|The Author is Former Director General of Information Systems and A Special Forces Veteran, Indian Army|
News reports of August 2019 indicate that India is set to embark on a 10,000 crore Indian Multi Role Helicopter (IMRH) project; to develop an indigenous medium lift helicopter that will replace all imports in that class for the Armed Forces – namely Mi-17 helicopters. The IMRH was released as a concept at the Aero India show in 2017. Work has reportedly begun on seeking cabinet approval for the project. However, knowing our red tape, bureaucratic wrangles and the mammoth requirements, replacing the entire medium lift helicopter of the Armed Forces with the indigenous IMRH may take number of years, if not decades. The annual requirement of Armed Forces is being assessed at over 550 x IMRH, and exports are also being looked at by HAL. But the question is can HAL really have such huge annual production capacity especially with multiple helicopter programmes running like the in-service Advanced Light Helicopter (ALH), Light Combat Helicopter (LCA) under production and the Light Utility Helicopter (LUH) being developed?
How much time would it take to develop the prototype after the project is cleared by the CCS, completion of successful trials, who will be the strategic partner, will HAL need to expand and if so, what would be the funds required for expansion? Will it be better to have multiple production facilities for the IMRH, in addition to the HAL? During the recent visit of Prime Minister Narendra Modi to Vladivostok in Russia, he was shown two 'Made for India' helicopters; the light multirole Ka-226T and advanced-medium multirole MI-1712A. As per a yet to be inked $1-billion deal, India is to procure first 60 x Ka-226 from Russia in fly-away condition, with balance 140 made in India through a Russian Helicopters-HAL joint venture (JV). Latter will increase the workload of HAL. The Mi-1712A helicopter is to be delivered to Indian private firm Global Vectra Helicorp Ltd and was awaiting DGCA clearance. As of July 2018, Russian Helicopters had delivered to India 110 units of the Mi-4, 128 units of the Mi-8 and about 160 units of the Mi-17 type. In that month (July 2018) Russia handed over to India the final batch of three Mi-17V-5 military transport helicopters under a previously signed contract, even as it was getting ready to ink yet another deal for another 48 such helicopters. The contract with Rosoboronexport, a company of Rostec State Corporation, entailed a total of 151 units of the Mi-17V-5 helicopters, produced by the Kazan Helicopter Plant, part of Russian Helicopters company.
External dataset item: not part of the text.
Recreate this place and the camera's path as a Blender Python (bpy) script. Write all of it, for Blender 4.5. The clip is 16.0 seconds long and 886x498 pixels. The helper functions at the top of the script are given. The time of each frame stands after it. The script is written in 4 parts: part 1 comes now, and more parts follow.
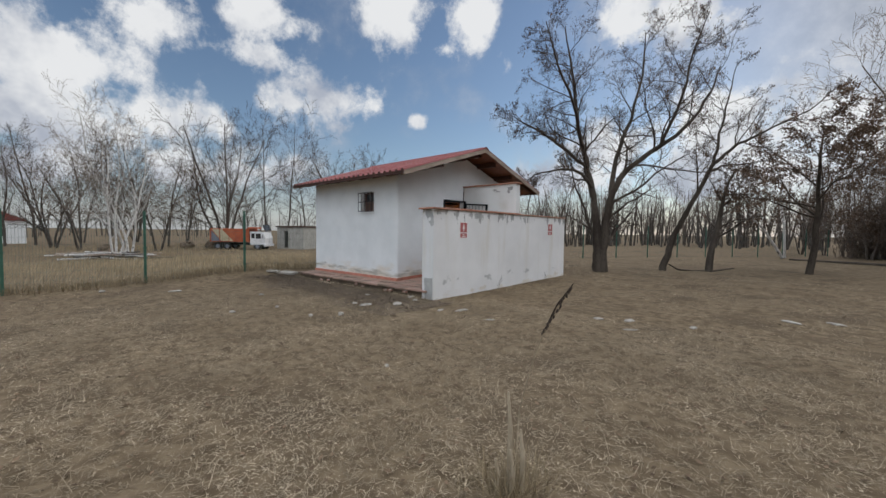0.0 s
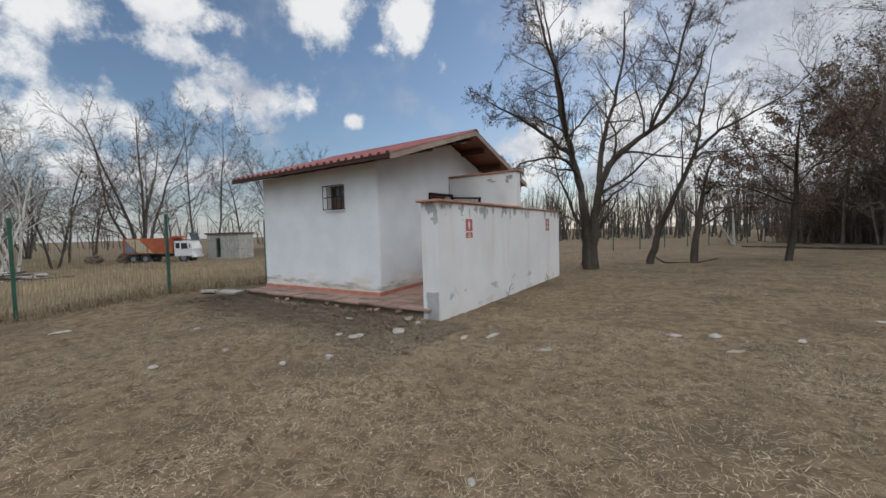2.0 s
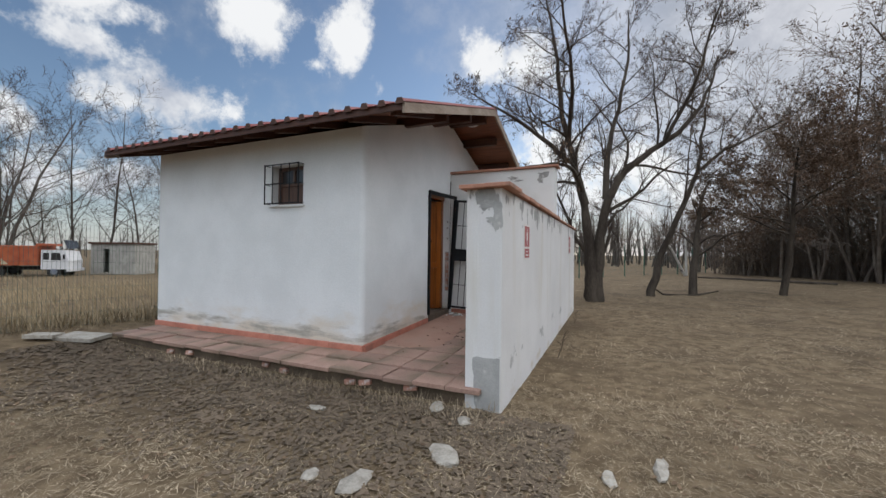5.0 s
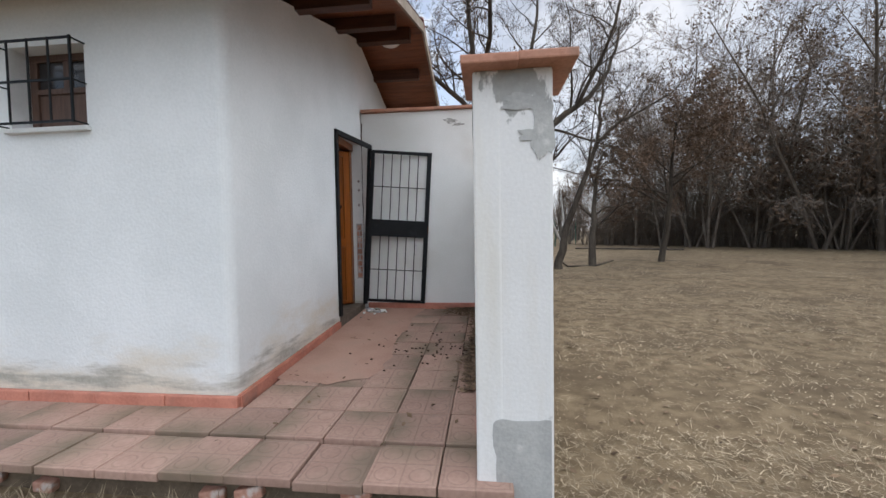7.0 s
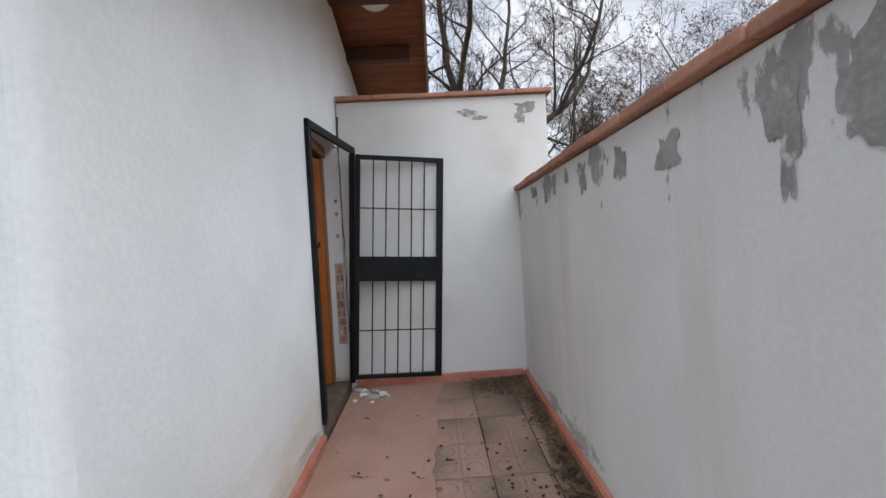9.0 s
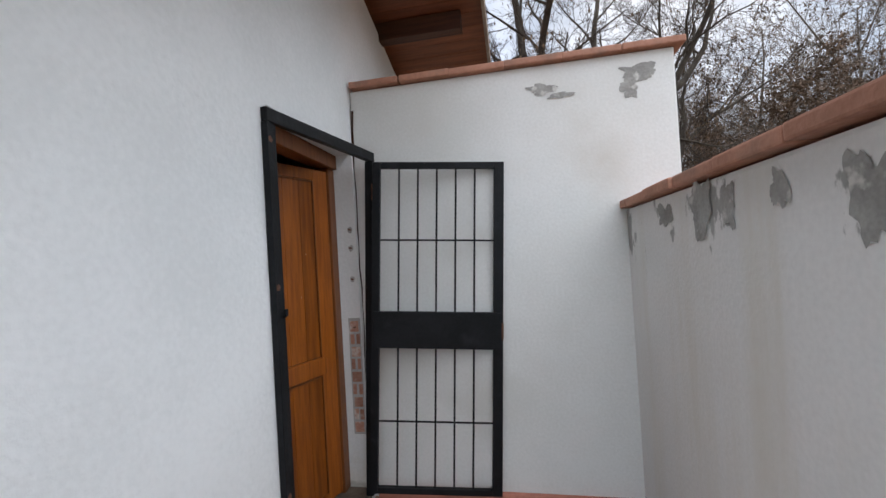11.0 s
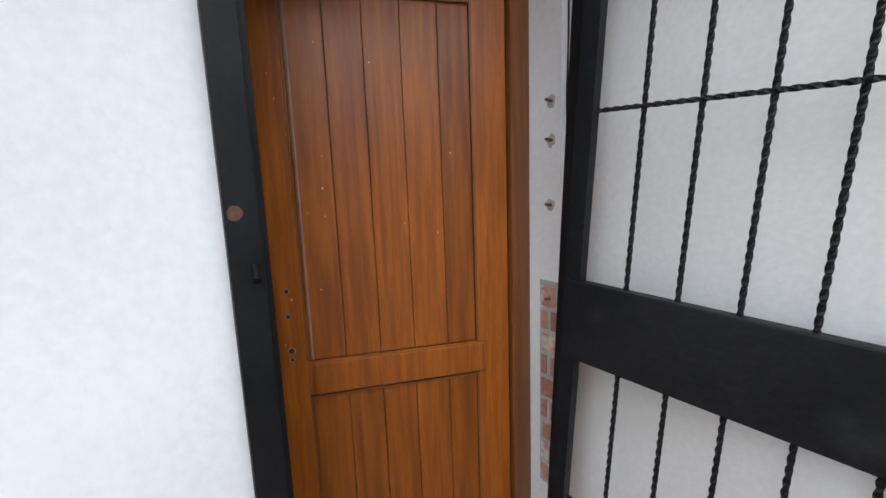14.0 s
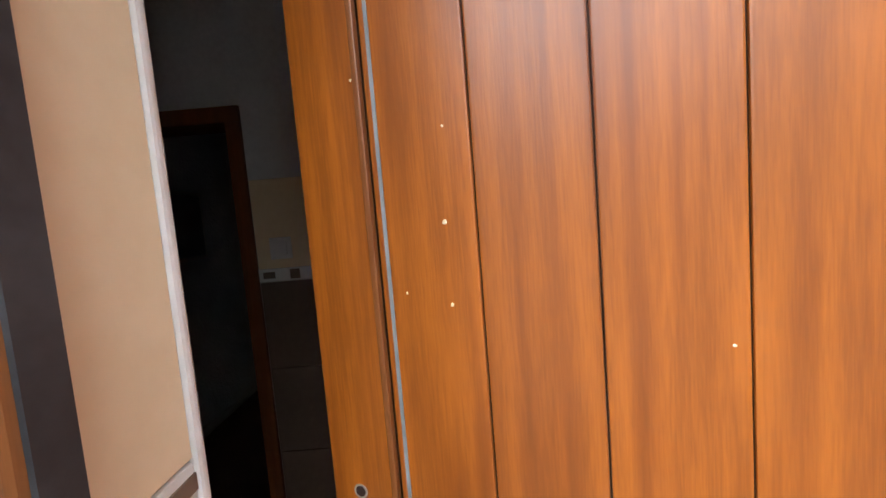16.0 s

Mi-17V-5 helicopters are amongst the most technically advanced helicopters of the Mi-8/17 type, equipped with complex navigation and electronic display KNEI-8. The IMRH project will involved a tough development program, which will include multiple destruction tests to prove the sturdiness of the design before it can be certified for military use. Though the concept was released at the Aero India show in 2017, work for designing the IMHR and build prototypes for testing could not commence for lack of financial approvals to get to the next stage. This itself reflects poorly on the decision making process in the country and the Ministry of Defence (MoD) in particular. HAL sources say that once funds are allocated, the first helicopter could make it to the skies for testing within two years, adding, "We now have proven technology when it comes to helicopter design. This would be a larger chopper but the design concepts and experience is in place to take it forward." All this looks encouraging but given the track record of HAL in meeting timelines, it may be very ambitious to say the least. For example, the Tejas fighter aircraft development has been agonizingly slow despite deliberate media blitz pulling the wool over eyes of the public.
Recent media coverage of naval variant of the indigenous single-engine Tejas Mk1 was only a technology demonstrator. For carrier landing, the Navy needs a twin engine fighter, which means a totally new design that may take many more years. The Tejas programme commenced in 1983 and the first technology demonstrator flew 18 years later in 2001. Against usual norms, it was made to enter IAF service with just the initial operational clearance (IOC) 14 years later in 2015, Final operational clearance, which should be mandatory before entering service with IAF, was obtained only in February 2019. And as on date, IAF only has some 12 Tejas Mk1 fighters.
HAL is promising production of Tejas Mk2 in six years while it is still on the drawing board and will require a completely new engine and fuselage. With such record, HAL promising prototype of IMRH within two years of CCS approval and annual production of even 50 x IMHR is an impossible task, given the work culture and striking unions as happening today. Ironically, vote-bank politics and rampant corruption has made the government immune to the dire need for privatising government's defence-industrial complex, beyond taking perfunctory steps. The least that could be done is give 49 per cent shares in all entities of government's defence-industrial complex including HAL to the private sector. This will bring professionals in the governing bodies that would streamline productivity and usher discipline. Bureaucrats of the Department of Defence Production (DoPD) have no technical expertise and we fail to even learn from ISRO which is performing commendably because it is manned by professionals, free from bureaucratic interferences. The IMRH project will be an important indigenous defence project. Hopefully, it will be handled speedily by experts, with required government focus.